How SMART are your goals and objectives?

By September 18, 2013Inbound Marketing

When writing a marketing or communications plan, do you get confused about what is a goal and what is an objective? Many people do.

A goal is an overarching, longer-term outcome to achieve. Example: You want to be a good golfer.

An objective is something concrete, measurable, achievable, realistic and time-bound: You want to carve 10 strokes off your golf handicap by the end of 2013. I did say “achievable” and “realistic,” didn’t I? Maybe it’s more like five strokes.

Now comes the work. There are activities or tactics to undertake to help you meet your objective: take golf lessons once a week for six weeks; hit a bucket of balls twice a week for three months at the driving range; go to the chipping and putting greens once a week for 12 weeks; play in a few competitive tournaments.

I want to scream every time I see “increase public awareness” listed as an objective in a public relations plan. How in the heck would you know if you achieved this? How do you plan to measure “awareness” and by when and how much? This objective is not very “SMART.”

The Center for Disease Control (CDC) defines SMART objectives as:

S – Specific (concrete, detailed, and well defined)

M – Measurable (numbers, quantities, percentages)

A – Achievable (feasible and easy to put into action)

R – Realistic (considers constraints such as resources, cost, personnel, time frame)

T – Time-bound (a time frame to define how long it will take to meet the objective)

Obtain 50 new blog subscribers who are Arkansas parents of children ages birth to five years old by December 31, 2013, is an example of a “SMART” objective.

The CDC offers a planning template for SMART objectives to help guide you through the process of defining goals and objectives.

The Universal Accreditation Board, the organization that administers the exam process for earning the Accredited in Public Relations (APR), explains the difference in goals and objectives in a similar manner as the CDC. In its curriculum for public relations planning, the board defines goals as longer term, broad, and more global – commonly described as the desired outcome of a plan of action.
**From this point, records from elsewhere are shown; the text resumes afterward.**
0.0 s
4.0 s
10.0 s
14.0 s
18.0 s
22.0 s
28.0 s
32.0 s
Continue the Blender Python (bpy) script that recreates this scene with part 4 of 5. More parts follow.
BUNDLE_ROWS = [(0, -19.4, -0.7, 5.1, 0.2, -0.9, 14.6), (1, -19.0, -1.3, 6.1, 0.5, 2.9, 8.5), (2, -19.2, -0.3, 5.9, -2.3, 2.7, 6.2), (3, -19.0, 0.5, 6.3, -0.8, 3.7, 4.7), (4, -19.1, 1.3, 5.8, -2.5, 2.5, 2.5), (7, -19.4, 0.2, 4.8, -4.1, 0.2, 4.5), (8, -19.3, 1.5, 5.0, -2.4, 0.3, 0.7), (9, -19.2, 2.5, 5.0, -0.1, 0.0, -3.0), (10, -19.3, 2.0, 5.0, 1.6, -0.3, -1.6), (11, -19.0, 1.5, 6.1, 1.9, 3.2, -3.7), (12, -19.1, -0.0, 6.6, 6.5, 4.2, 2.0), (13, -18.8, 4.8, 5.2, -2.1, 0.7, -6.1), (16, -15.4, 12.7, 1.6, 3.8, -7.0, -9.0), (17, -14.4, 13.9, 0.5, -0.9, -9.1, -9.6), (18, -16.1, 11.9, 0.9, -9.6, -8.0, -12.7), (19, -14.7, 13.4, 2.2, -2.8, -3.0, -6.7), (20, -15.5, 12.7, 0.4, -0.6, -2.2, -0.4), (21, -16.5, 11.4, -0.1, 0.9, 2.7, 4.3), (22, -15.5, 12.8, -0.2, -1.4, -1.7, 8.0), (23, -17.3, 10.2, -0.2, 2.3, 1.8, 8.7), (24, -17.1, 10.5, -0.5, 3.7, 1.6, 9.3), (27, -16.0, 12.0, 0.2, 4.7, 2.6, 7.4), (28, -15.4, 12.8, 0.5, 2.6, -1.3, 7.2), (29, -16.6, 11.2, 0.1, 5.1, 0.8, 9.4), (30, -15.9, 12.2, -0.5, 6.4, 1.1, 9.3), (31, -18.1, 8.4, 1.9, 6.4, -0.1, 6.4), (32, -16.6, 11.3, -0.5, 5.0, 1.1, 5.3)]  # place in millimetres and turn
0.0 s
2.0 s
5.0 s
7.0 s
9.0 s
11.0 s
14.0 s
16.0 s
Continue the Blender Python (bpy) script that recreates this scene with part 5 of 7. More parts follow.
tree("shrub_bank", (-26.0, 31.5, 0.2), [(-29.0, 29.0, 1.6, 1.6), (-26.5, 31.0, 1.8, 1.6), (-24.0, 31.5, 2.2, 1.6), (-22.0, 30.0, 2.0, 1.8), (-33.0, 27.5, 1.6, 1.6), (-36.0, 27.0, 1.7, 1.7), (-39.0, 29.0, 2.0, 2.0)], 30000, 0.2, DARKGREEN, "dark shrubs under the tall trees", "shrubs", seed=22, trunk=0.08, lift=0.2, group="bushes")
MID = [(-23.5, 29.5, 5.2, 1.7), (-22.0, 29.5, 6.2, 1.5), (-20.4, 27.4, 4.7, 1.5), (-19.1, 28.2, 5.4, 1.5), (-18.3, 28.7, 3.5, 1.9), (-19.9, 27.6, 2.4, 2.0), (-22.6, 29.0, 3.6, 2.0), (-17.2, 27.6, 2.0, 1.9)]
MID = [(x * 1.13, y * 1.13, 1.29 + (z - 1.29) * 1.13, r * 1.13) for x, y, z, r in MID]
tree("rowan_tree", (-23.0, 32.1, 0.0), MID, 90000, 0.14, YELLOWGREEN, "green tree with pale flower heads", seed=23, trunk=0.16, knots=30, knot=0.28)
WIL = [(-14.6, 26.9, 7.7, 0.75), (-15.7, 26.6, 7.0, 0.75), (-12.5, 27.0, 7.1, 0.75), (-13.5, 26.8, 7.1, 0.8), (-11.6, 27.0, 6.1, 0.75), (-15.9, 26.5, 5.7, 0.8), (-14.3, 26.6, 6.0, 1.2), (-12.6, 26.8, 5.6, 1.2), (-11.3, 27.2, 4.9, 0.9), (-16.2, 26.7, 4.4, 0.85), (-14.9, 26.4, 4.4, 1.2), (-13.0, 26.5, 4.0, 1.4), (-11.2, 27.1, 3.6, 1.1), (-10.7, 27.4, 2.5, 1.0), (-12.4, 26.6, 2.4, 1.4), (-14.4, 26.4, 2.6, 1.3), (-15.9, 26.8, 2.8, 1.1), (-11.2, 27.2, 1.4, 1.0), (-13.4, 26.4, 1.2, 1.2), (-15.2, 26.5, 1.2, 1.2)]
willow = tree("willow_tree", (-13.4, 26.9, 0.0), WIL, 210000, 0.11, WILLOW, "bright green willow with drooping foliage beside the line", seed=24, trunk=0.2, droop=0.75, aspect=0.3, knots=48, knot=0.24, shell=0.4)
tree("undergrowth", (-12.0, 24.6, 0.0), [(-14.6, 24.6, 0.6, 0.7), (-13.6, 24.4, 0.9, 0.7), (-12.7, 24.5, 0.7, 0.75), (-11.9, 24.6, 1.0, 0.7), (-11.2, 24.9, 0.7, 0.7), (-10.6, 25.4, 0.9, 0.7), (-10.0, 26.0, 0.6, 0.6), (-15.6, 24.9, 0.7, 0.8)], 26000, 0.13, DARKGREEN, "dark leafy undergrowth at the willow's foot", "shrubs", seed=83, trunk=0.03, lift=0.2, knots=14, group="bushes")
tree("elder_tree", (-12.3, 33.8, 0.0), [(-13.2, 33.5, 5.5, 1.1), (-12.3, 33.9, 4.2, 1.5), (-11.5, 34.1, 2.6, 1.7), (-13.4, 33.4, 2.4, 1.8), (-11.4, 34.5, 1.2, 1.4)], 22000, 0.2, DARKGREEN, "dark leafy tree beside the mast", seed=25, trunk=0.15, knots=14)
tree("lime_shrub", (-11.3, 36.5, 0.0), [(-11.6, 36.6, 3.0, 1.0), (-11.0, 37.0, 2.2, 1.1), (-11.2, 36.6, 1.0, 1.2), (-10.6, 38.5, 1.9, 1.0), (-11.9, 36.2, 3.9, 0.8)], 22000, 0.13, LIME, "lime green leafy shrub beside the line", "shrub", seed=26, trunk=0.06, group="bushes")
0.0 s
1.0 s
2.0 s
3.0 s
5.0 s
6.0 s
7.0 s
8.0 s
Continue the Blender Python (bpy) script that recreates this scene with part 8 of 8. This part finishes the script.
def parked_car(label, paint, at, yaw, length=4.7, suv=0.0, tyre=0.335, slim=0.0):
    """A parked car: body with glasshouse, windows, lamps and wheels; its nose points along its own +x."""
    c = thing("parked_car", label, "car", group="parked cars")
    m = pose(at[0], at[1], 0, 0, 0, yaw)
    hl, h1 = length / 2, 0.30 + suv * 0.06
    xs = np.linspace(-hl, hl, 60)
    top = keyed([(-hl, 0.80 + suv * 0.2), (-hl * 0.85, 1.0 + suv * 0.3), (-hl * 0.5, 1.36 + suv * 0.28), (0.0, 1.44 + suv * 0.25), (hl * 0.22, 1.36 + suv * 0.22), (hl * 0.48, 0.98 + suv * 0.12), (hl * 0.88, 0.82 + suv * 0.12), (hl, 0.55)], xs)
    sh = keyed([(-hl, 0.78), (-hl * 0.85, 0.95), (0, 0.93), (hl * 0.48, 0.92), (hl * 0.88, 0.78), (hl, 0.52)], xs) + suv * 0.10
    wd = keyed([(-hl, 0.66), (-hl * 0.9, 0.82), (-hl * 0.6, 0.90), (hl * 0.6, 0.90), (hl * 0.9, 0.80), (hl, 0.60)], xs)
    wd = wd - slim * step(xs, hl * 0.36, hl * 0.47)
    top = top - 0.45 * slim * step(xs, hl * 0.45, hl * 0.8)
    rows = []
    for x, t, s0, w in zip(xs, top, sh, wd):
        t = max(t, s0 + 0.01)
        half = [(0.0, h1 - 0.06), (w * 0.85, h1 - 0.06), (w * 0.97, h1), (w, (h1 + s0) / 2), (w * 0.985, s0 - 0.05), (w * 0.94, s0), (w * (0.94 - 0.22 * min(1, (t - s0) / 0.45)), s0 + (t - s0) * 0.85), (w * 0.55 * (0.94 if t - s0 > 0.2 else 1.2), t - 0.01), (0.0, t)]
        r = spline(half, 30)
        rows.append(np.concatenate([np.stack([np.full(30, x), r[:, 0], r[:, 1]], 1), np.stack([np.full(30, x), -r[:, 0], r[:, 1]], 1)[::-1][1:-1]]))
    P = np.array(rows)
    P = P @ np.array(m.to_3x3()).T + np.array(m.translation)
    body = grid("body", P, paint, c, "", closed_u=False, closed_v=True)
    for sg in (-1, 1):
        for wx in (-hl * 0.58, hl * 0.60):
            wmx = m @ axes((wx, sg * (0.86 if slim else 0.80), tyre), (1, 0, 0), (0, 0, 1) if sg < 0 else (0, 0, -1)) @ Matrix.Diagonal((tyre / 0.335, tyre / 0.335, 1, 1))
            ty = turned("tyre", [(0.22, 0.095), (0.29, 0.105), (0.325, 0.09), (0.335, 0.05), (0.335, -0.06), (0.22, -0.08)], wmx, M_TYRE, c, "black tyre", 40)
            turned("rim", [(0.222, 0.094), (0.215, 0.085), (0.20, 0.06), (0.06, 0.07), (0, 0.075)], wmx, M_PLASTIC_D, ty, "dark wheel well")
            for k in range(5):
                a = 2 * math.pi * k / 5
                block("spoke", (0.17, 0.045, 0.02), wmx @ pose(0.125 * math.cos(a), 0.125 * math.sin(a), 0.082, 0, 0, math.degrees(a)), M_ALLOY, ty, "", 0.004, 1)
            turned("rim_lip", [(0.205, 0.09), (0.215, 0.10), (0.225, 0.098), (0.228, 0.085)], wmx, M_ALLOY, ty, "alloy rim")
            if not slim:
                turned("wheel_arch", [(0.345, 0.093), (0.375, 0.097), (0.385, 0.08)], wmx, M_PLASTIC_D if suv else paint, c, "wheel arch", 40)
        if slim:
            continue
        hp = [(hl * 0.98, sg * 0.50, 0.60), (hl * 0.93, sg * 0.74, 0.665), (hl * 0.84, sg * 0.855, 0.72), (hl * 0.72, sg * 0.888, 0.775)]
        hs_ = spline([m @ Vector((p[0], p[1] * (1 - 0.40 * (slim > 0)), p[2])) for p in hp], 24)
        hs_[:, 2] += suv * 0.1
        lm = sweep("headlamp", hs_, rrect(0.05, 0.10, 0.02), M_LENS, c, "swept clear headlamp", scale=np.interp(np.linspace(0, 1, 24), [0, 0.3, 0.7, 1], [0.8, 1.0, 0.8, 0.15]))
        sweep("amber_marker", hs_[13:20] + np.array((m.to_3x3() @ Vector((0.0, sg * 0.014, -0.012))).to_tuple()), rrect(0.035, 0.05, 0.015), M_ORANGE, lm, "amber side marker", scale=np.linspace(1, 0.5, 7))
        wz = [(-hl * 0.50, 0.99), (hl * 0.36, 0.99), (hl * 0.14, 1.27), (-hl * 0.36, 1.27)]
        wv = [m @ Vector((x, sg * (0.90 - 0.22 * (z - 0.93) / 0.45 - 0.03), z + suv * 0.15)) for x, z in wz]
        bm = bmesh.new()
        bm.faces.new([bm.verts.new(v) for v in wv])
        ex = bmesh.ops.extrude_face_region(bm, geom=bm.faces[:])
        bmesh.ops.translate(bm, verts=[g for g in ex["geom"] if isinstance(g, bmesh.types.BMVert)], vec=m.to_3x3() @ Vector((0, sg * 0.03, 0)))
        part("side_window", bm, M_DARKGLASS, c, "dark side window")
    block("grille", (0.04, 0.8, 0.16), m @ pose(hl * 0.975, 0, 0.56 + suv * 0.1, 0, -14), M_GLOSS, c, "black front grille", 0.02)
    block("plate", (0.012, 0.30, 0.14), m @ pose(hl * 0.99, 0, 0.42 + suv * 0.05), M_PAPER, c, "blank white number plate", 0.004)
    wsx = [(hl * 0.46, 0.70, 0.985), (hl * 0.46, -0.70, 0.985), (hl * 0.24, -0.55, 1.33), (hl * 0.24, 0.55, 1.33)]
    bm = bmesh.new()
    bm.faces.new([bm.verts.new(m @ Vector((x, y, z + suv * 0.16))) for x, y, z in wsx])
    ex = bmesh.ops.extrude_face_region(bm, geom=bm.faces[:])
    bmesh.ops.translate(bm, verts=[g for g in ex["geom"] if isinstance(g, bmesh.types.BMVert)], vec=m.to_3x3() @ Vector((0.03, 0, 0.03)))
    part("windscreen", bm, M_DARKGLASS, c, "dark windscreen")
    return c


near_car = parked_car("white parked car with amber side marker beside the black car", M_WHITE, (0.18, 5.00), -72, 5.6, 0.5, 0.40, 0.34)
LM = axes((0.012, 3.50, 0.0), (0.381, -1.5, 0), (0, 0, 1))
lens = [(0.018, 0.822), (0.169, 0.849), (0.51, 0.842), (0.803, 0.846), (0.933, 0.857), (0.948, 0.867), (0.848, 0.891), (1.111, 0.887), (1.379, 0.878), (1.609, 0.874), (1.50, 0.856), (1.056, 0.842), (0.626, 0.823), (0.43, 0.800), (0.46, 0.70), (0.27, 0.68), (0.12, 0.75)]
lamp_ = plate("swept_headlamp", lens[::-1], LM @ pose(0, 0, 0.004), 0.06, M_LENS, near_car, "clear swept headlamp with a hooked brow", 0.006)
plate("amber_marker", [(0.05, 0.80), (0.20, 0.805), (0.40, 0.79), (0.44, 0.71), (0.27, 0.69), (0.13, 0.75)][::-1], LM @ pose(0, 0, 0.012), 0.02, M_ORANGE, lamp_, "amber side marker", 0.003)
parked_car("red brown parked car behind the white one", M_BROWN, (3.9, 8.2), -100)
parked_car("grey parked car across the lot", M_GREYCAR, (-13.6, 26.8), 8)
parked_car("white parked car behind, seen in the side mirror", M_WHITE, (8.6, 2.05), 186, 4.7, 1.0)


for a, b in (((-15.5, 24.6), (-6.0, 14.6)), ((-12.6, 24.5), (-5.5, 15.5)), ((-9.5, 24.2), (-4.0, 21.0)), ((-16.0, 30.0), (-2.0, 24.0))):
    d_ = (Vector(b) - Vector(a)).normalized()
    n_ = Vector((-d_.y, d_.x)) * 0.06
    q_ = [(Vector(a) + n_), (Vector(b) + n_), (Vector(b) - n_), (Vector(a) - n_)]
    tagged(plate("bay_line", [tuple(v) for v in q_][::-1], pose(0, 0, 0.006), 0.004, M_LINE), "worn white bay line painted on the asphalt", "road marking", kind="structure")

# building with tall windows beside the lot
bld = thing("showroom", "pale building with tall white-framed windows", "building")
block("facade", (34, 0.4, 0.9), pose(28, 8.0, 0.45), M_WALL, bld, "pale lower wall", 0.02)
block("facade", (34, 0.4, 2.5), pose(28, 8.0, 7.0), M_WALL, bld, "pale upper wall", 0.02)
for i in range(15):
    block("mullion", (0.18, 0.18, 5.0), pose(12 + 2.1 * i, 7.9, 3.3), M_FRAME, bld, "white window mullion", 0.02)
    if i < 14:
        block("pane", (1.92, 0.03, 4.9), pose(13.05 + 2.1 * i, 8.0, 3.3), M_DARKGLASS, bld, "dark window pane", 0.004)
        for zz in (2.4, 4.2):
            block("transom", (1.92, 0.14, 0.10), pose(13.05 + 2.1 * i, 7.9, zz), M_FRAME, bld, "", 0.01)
Objectives are shorter term and define what behavior, attitude or opinion you want to achieve from specific audiences, how much to achieve and when.

Objectives are shorter term and define what behavior, attitude or opinion you want to achieve from specific audiences, how much to achieve and when. Think in terms of the attitude or action you desire — the end result. In defining objectives, the specified expected measurable level of accomplishment or outcome and the time frame must be clear.

So why does defining your goal and objectives in a way that is meaningful matter? It allows you to measure the success or failure of your marketing or communications plan — or your quest to become a better golfer.